# Data segment:
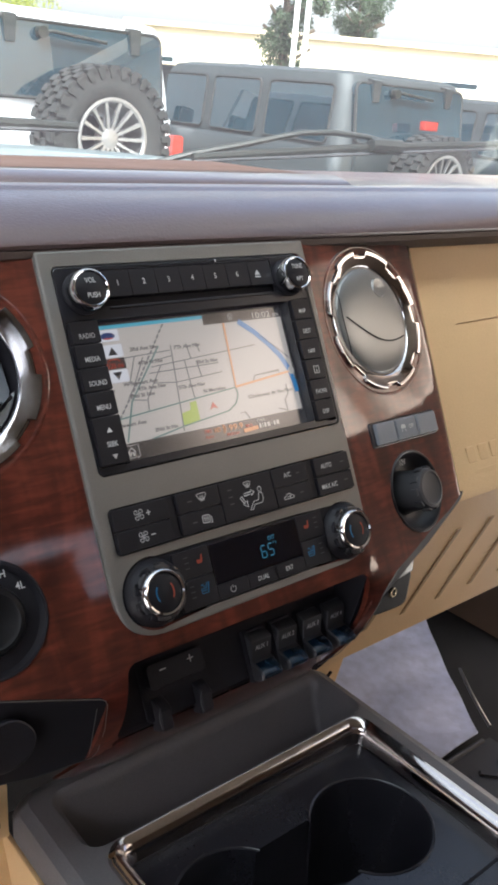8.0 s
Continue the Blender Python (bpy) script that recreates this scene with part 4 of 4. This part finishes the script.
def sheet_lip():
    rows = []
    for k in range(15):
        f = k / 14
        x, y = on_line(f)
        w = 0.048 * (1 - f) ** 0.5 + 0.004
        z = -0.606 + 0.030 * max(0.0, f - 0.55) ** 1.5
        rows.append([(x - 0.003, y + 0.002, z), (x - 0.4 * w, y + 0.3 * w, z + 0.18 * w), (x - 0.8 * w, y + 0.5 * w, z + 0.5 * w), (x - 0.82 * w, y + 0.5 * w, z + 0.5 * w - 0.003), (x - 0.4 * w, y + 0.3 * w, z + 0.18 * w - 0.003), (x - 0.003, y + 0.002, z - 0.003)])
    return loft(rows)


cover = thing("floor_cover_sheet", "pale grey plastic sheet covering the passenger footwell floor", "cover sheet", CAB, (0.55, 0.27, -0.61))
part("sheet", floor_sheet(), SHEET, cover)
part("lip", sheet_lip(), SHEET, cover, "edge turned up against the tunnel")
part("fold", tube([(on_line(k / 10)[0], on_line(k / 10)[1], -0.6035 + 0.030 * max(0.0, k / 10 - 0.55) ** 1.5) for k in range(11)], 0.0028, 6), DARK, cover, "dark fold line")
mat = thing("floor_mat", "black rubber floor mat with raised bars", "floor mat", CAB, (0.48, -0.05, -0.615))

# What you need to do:
Leave out the pictures and repeat the lines from the start of the material through the line with "return loft(rows)", inclusive.

# Exercise response:
8.0 s
Continue the Blender Python (bpy) script that recreates this scene with part 4 of 4. This part finishes the script.
def sheet_lip():
    rows = []
    for k in range(15):
        f = k / 14
        x, y = on_line(f)
        w = 0.048 * (1 - f) ** 0.5 + 0.004
        z = -0.606 + 0.030 * max(0.0, f - 0.55) ** 1.5
        rows.append([(x - 0.003, y + 0.002, z), (x - 0.4 * w, y + 0.3 * w, z + 0.18 * w), (x - 0.8 * w, y + 0.5 * w, z + 0.5 * w), (x - 0.82 * w, y + 0.5 * w, z + 0.5 * w - 0.003), (x - 0.4 * w, y + 0.3 * w, z + 0.18 * w - 0.003), (x - 0.003, y + 0.002, z - 0.003)])
    return loft(rows)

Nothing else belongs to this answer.